A DITADURA DA BELEZA
Como o Mundo Obriga a Mulher a Pagar Para Ser Vista
Vista a partir de Bluntyre, Malawi, esta pode não ser uma reflexão nova — talvez seja das mais antigas —, mas continua a ser uma oportunidade urgente para recordar os sacrifícios que o mundo material impõe à mulher para que ela se destaque aos olhos da maioria. Num tempo em que até políticos desvalorizam abertamente os diplomas e a educação formal, proclamando que já não são critérios fiáveis para o mercado de emprego, a mulher é empurrada pelo eco vazio do mundo a acreditar que pode substituir as suas qualificações humanas, intelectuais e espirituais pela simples estética do seu corpo.
Entre os homens, um dos critérios mais usados para escolher uma parceira continua a ser a beleza — ou, no mínimo, a boa aparência. São poucos os que olham para o coração, para o carácter ou para a profundidade espiritual de uma mulher. Se não for pela riqueza dela ou dos seus familiares, os homens vão pelo caminho mais ilusório e ao desejo da carne, mesmo. Seja para casar, namorar, amantizar ou apenas satisfazer necessidades fisiológicas, a beleza tornou-se uma espécie de moeda social que define o valor de muitas mulheres antes mesmo de abrirem a boca.
A sociedade moldou homens e mulheres para acreditarem que o que importa são as qualidades físicas, aquilo que os olhos aprovam à primeira vista. E, com o advento das redes sociais, esta lógica ganhou um palco global. Mulheres que noutros tempos seriam julgadas como prostitutas agora reaparecem embaladas por rótulos como “empoderadas”, “batalhadoras”, “independentes” ou “influenciadoras”. E assim se normaliza a ideia de que a aparência basta — não importa se existem competências, ética ou profissionalismo.
No mercado de trabalho, a lógica repete-se: para atrair clientes, utentes ou parceiros, a aparência é tratada como factor decisivo. Basta que uma mulher seja bela para resolver metade dos problemas da instituição que a expõe. Consequentemente, ridiculariza-se, invisibiliza-se e desvaloriza-se todas as outras que não possuem atributos considerados “aceitáveis” aos olhos da sociedade, mesmo que disponham das melhores competências.

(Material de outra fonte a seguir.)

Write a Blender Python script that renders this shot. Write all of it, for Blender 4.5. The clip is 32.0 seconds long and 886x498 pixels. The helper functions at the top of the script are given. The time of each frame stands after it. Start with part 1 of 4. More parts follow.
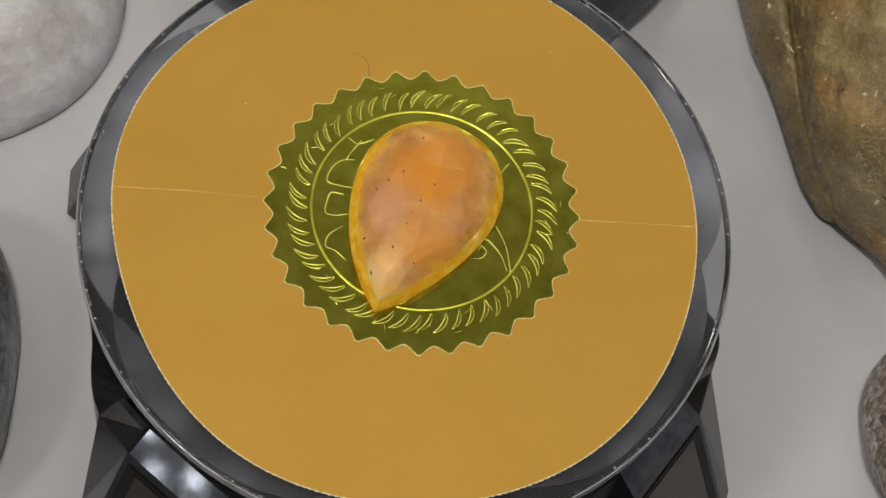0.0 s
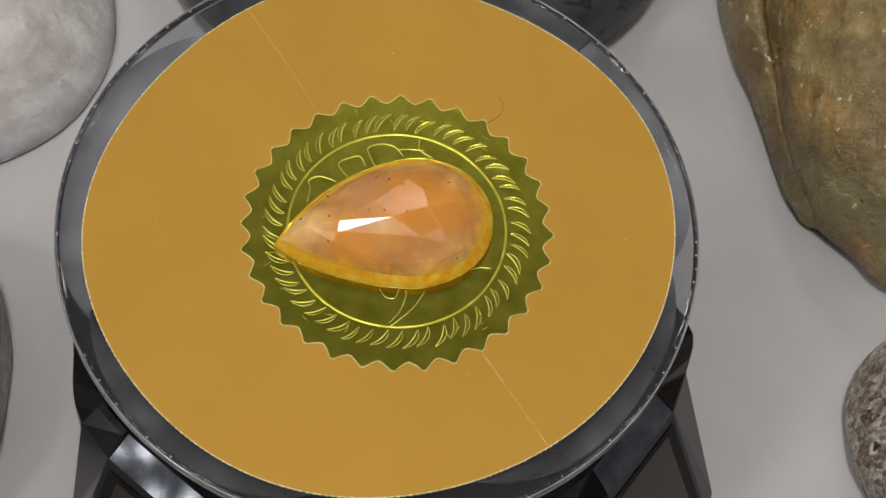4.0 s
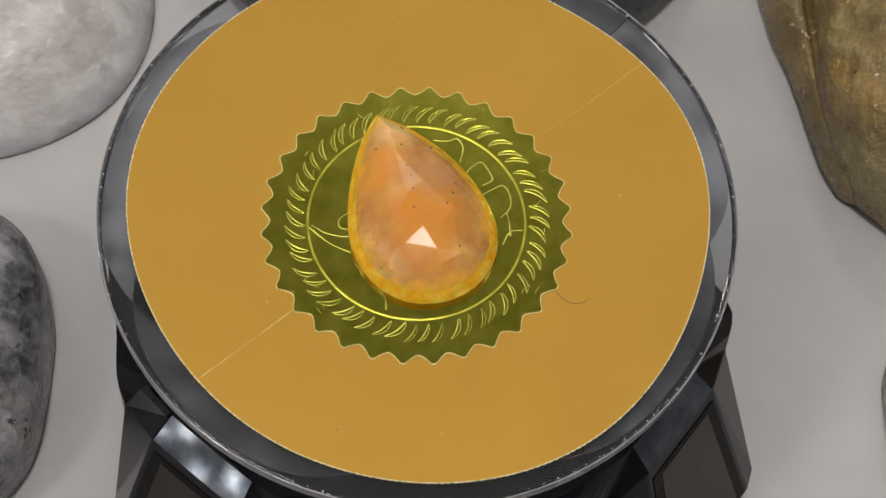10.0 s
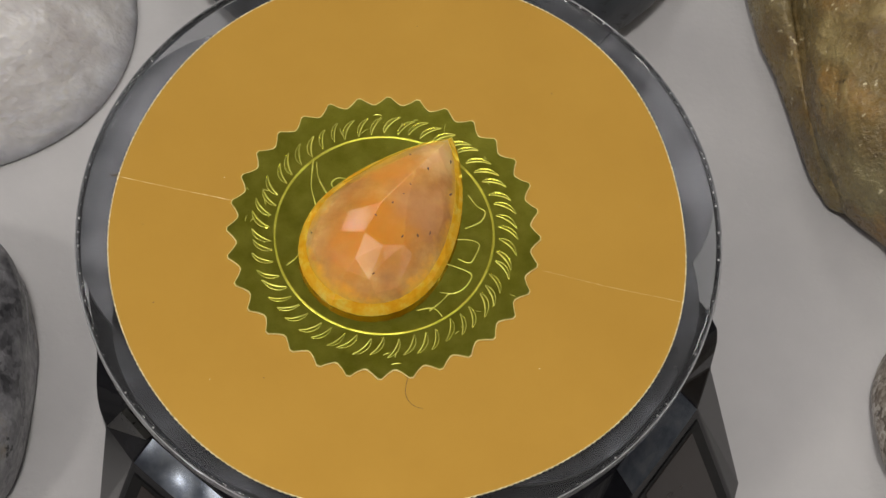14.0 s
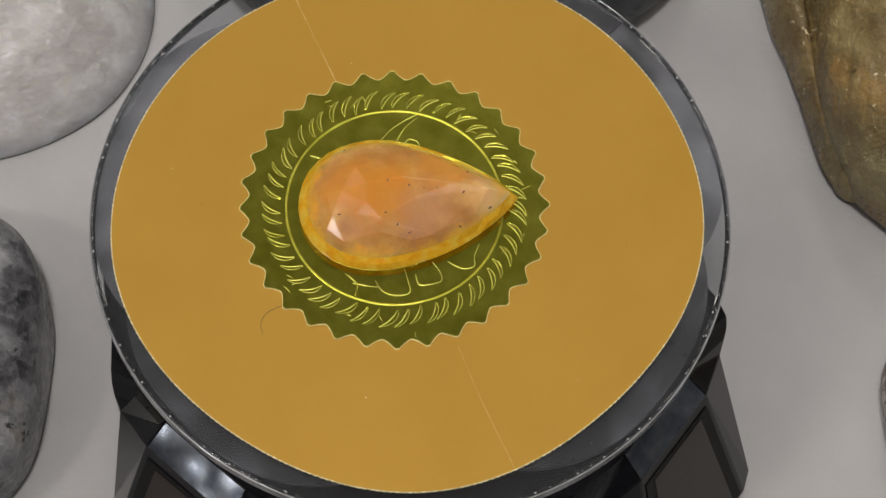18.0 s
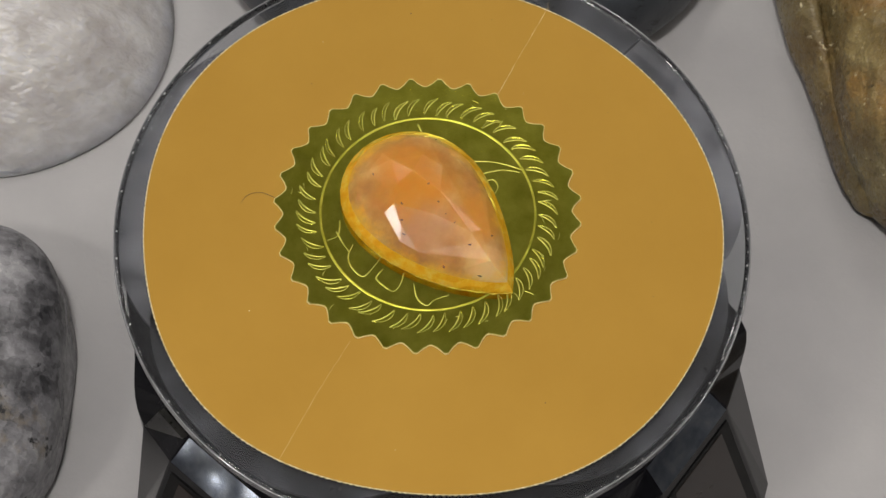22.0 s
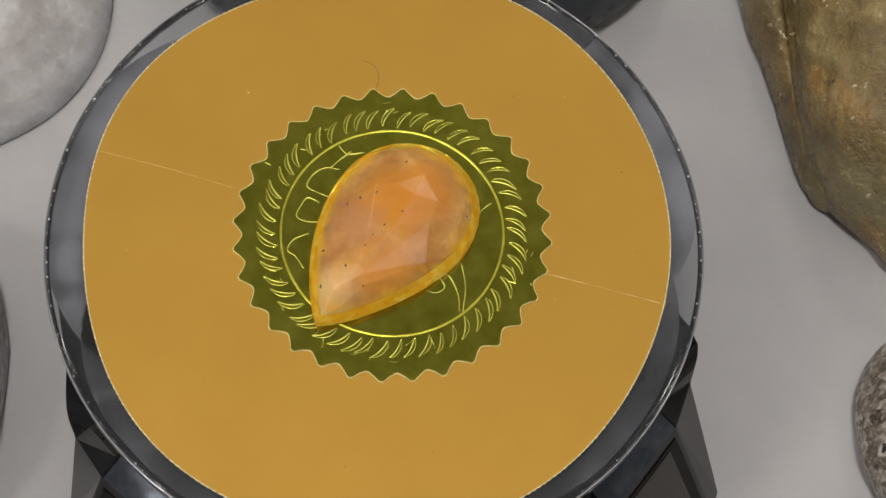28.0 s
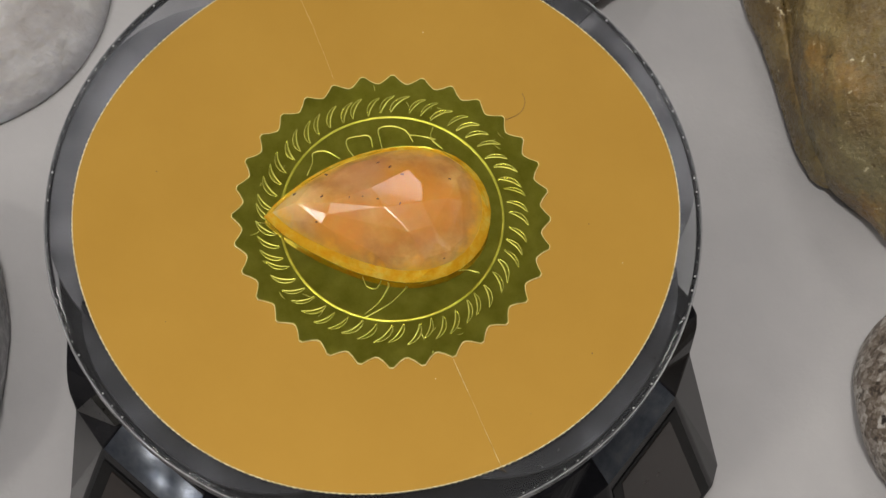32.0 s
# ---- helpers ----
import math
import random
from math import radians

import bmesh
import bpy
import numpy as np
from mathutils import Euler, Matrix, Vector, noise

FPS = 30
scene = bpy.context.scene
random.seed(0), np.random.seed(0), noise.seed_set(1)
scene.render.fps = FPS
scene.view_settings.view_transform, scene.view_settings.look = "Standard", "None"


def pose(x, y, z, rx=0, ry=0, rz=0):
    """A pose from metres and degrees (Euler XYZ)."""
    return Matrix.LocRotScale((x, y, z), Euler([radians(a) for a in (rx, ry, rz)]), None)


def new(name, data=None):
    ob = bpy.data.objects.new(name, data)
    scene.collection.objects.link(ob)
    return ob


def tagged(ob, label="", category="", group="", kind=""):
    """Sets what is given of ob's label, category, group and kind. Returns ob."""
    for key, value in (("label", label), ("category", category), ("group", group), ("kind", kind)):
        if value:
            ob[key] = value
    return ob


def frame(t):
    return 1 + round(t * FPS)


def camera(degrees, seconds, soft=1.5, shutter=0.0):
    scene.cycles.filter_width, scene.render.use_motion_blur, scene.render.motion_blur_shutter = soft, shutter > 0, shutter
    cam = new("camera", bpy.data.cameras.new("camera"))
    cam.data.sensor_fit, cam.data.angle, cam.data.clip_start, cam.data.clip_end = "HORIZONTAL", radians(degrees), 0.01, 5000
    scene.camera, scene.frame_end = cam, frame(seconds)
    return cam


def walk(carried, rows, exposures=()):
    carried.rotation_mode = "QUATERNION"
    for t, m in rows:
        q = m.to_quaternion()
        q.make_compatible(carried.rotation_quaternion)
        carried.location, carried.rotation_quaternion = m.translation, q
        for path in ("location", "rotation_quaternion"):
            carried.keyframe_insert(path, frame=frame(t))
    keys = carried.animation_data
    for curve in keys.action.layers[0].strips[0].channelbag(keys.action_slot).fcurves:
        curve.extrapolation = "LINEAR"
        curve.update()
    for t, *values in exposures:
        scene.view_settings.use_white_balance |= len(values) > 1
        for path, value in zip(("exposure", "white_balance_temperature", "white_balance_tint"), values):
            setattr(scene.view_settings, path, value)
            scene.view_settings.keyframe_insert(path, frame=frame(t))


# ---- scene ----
# Heights in metres over the white sheet; the turntable's axis is x = 0, y = 0.
TOP = 0.052      # upper face of the clear plate
MM = 0.001

from mathutils import geometry

cam = camera(23.0, 32.0, soft=1.5)
# seconds, x, y, z, turn about x, y, z
PATH = [
    (0, -0.02408, -0.15713, 0.36716, 25.682, -5.453, 0.109), (0.5, -0.02056, -0.16358, 0.36536, 26.827, -4.568, 0.063),
    (1, -0.01793, -0.16502, 0.36761, 26.583, -4.604, 0.158), (1.5, -0.01201, -0.16421, 0.36852, 26.693, -4.06, 0.166),
    (2, -0.00924, -0.16031, 0.36947, 26.198, -3.69, 0.223), (2.5, -0.01184, -0.16708, 0.36719, 26.736, -3.787, 0.06),
    (3, -0.01114, -0.16944, 0.36869, 26.818, -3.633, 0.059), (3.5, -0.00789, -0.16962, 0.37016, 27.04, -3.335, -0.005),
    (4, -0.00823, -0.1703, 0.36871, 27.661, -3.285, -0.2), (4.5, -0.00729, -0.1659, 0.37132, 26.903, -3.055, -0.138),
    (6.5, -0.0108, -0.16799, 0.37173, 26.975, -3.158, -0.206), (7, -0.01241, -0.16607, 0.37133, 26.896, -3.212, -0.29),
    (7.5, -0.01289, -0.16853, 0.37048, 26.956, -3.077, -0.314), (8, -0.00891, -0.17003, 0.37109, 27.127, -2.69, -0.177),
    (8.5, -0.00731, -0.16879, 0.37252, 27.029, -2.42, -0.031), (9, -0.01005, -0.1671, 0.37196, 26.796, -2.526, -0.084),
    (9.5, -0.00872, -0.16983, 0.37073, 27.03, -2.286, -0.07), (10, -0.0091, -0.16979, 0.37097, 26.898, -2.249, -0.206),
    (10.5, -0.00721, -0.16735, 0.37143, 26.662, -2.093, -0.246), (11, -0.00545, -0.16373, 0.3715, 26.307, -1.987, -0.285),
    (11.5, -0.0044, -0.16456, 0.37191, 26.243, -1.876, -0.346), (12, -0.00594, -0.16579, 0.37294, 26.257, -1.898, -0.357),
    (12.5, -0.00378, -0.16443, 0.37405, 26.23, -1.846, -0.319), (13, -0.00185, -0.16021, 0.37436, 25.73, -1.688, -0.174),
    (13.5, -0.00279, -0.15981, 0.37305, 25.877, -1.785, -0.284), (14, -0.00496, -0.15858, 0.37355, 25.66, -1.995, -0.296),
    (14.5, -0.00549, -0.15795, 0.37408, 25.479, -2.033, -0.207), (16.5, -0.00578, -0.15667, 0.37485, 25.353, -1.753, -0.029),
    (17, -0.00501, -0.15838, 0.37607, 25.46, -1.743, 0.028), (17.5, -0.00357, -0.16018, 0.3756, 25.575, -1.543, 0.077),
    (18, -0.00191, -0.16175, 0.37567, 25.624, -1.335, 0.124), (18.5, -0.00339, -0.1646, 0.37543, 25.938, -1.282, 0.026),
    (19, -0.00258, -0.16646, 0.37685, 26.224, -1.152, -0.068), (19.5, -0.00158, -0.16154, 0.37959, 25.921, -1.08, -0.147),
    (20, -0.0011, -0.15903, 0.37852, 25.796, -1.113, -0.211), (20.5, -0.00146, -0.16026, 0.37698, 25.908, -1.153, -0.247),
    (21, -0.00383, -0.16254, 0.37683, 25.904, -1.13, -0.204), (21.5, -0.00265, -0.16307, 0.37679, 25.963, -1.042, -0.018),
    (22, -0.00465, -0.16207, 0.37752, 25.937, -1.158, 0.086), (22.5, -0.00441, -0.15992, 0.37733, 25.748, -1.281, 0.152),
    (23, -0.00277, -0.1536, 0.37898, 25.124, -1.485, 0.258), (23.5, -0.00042, -0.15368, 0.37698, 25.093, -1.548, 0.298),
    (24, -0.00061, -0.151, 0.37878, 24.655, -1.708, 0.296), (24.5, -0.00184, -0.14872, 0.37815, 24.393, -1.601, 0.241),
    (25, -0.00049, -0.14625, 0.37709, 24.245, -1.729, 0.128), (25.5, 0.00052, -0.14098, 0.37612, 23.604, -1.913, 0.116),
    (27.5, -0.00162, -0.13685, 0.3743, 22.672, -2.198, 0.37), (28, -0.00172, -0.13624, 0.37594, 22.598, -2.344, 0.281),
    (28.5, -0.0043, -0.14126, 0.37606, 22.795, -2.248, 0.419), (29, -0.00272, -0.14173, 0.37773, 22.91, -2.334, 0.354),
    (29.5, -0.00074, -0.14568, 0.37579, 23.023, -2.224, 0.402), (30, -0.00122, -0.14506, 0.37634, 23.099, -2.209, 0.393),
    (30.5, -0.00313, -0.14058, 0.37533, 22.852, -2.547, 0.159), (31, -0.00423, -0.14061, 0.37463, 22.719, -2.548, 0.068),
    (31.5, -0.00534, -0.1409, 0.37426, 22.641, -2.65, -0.029), (32, -0.00111, -0.1438, 0.37393, 23.078, -2.191, 0.075),
]
walk(cam, [(r[0], pose(*r[1:])) for r in PATH], [(0, -0.70), (3, -0.71), (7, -0.71), (8, -0.69), (10, -0.63), (12, -0.67), (13, -0.79), (14, -0.69), (17, -0.70), (19, -0.83), (20, -0.77), (21, -0.65), (22, -0.76), (23, -0.67), (28, -0.72), (32, -0.73)])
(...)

Com a evolução da medicina estética, rios de dinheiro e tempo são consumidos em procedimentos destinados a produzir o corpo idealizado pelo olhar colectivo. As dores, os riscos e os efeitos negativos são romanticamente apresentados como “sacrifícios válidos”, quase um ritual obrigatório para alcançar a beleza legitimada pelo mundo.
Nas praças, ginásios e passeios ou passadeiras, mulheres moldam os seus corpos em horários diversos, sozinhas ou em grupo, com personal trainer e outros amadores no sector das actividades físicas com enfoque a moldagem dos músculos. E à medida que perseguem a forma perfeita, algumas relações vão-se destruindo, enquanto outras surgem baseadas nos mesmos objectivos superficiais.
Contudo, a verdade permanece simples: pares perfeitos, relacionamentos duradouros e amores até à morte não nascem de catálogos onde a beleza é requisito absoluto. As pessoas apaixonam-se porque se reconhecem, porque se entendem e porque se aceitam — não porque correspondem aos padrões de um mundo ansioso por aparências.
Mas até que essa consciência se torne regra — e não excepção —, continuaremos a viver num sistema onde a beleza é mercadoria, onde serviços estéticos movimentam economias inteiras, e onde homens e mulheres se esforçam para adquirir qualidades exteriores para “enganar”, aliás, para engajar parceiros que satisfaçam o ego humano.
Os homens, por sua vez, são empurrados para provar atractividade através do rendimento financeiro, do desempenho sexual, do estatuto e da posse de bens, criando uma outra lista de exigências igualmente artificiais.
Este é o mundo. E ainda que existam excepções, a regra continua a ser esta: a aparência vale mais que o ser — e a beleza custa caro, sobretudo às mulheres.